Allowances for credit and other losses refer to provisions that banks set aside to cover expected losses on loans and other financial assets.

Specific allowances are provisions made against identified loans where there is objective evidence of impairment.

As at Dec 31, 2025, UOB’s general allowance on loans as a percentage of performing loans in Greater China – a buffer set aside for potential losses on loans that are still being serviced – stood at 2.1 per cent, up from 1 per cent a year earlier.

For the US, the corresponding ratio was 4.7 per cent, compared with 0.8 per cent previously.

Leong said that this should help to “reassure investors” that the provisions put aside for these two hot spots are “more than adequate” for UOB to navigate any potential issues.

The NPL ratio for Greater China customer loans – which stood at S$45 billion as at Dec 31, 2025, compared with S$52 billion a year earlier – was 3.3 per cent, up from 2.1 per cent the previous year.

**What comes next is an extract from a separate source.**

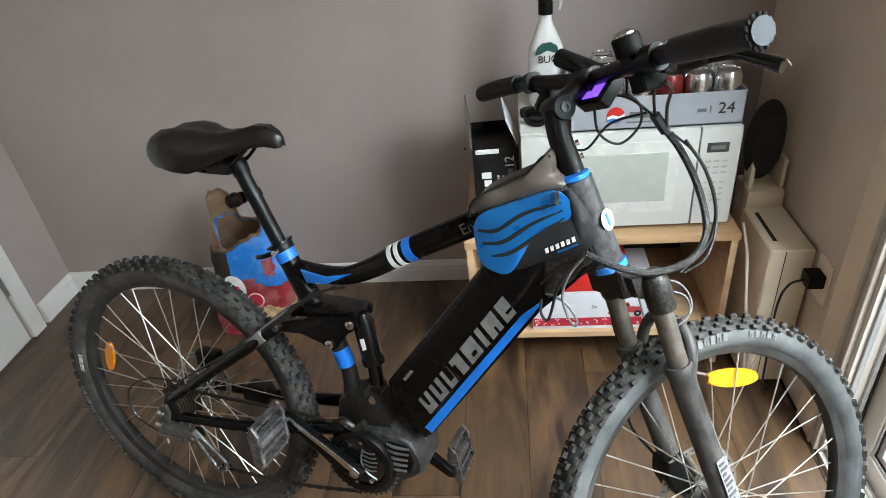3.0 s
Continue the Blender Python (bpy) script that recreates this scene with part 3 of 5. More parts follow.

In the US, the NPL ratio on a total loan book of S$17 billion, versus S$14 billion the year before, was 3 per cent, easing from 3.6 per cent.

At the group level, new non-performing asset formation was S$599 million in Q4, slowing from S$838 million in Q3, but higher than S$514 million a year earlier.

Total non-performing assets stood at S$5.4 billion as at Dec 31, 2025, compared with S$5.2 billion the year before.

Total credit costs for FY2025 rose 28 basis points year on year to 55 basis points.

Bloomberg Intelligence analysts Sarah Mahmud and Diksha Gera said in a Tuesday post-earnings note that UOB’s asset quality should “remain relatively stable”, as the pace of bad-debt formation eased quarter on quarter.

“Though risk remains in Greater China and US real-estate books, higher coverage puts UOB in a strong position to manage credit stress,” the analysts wrote.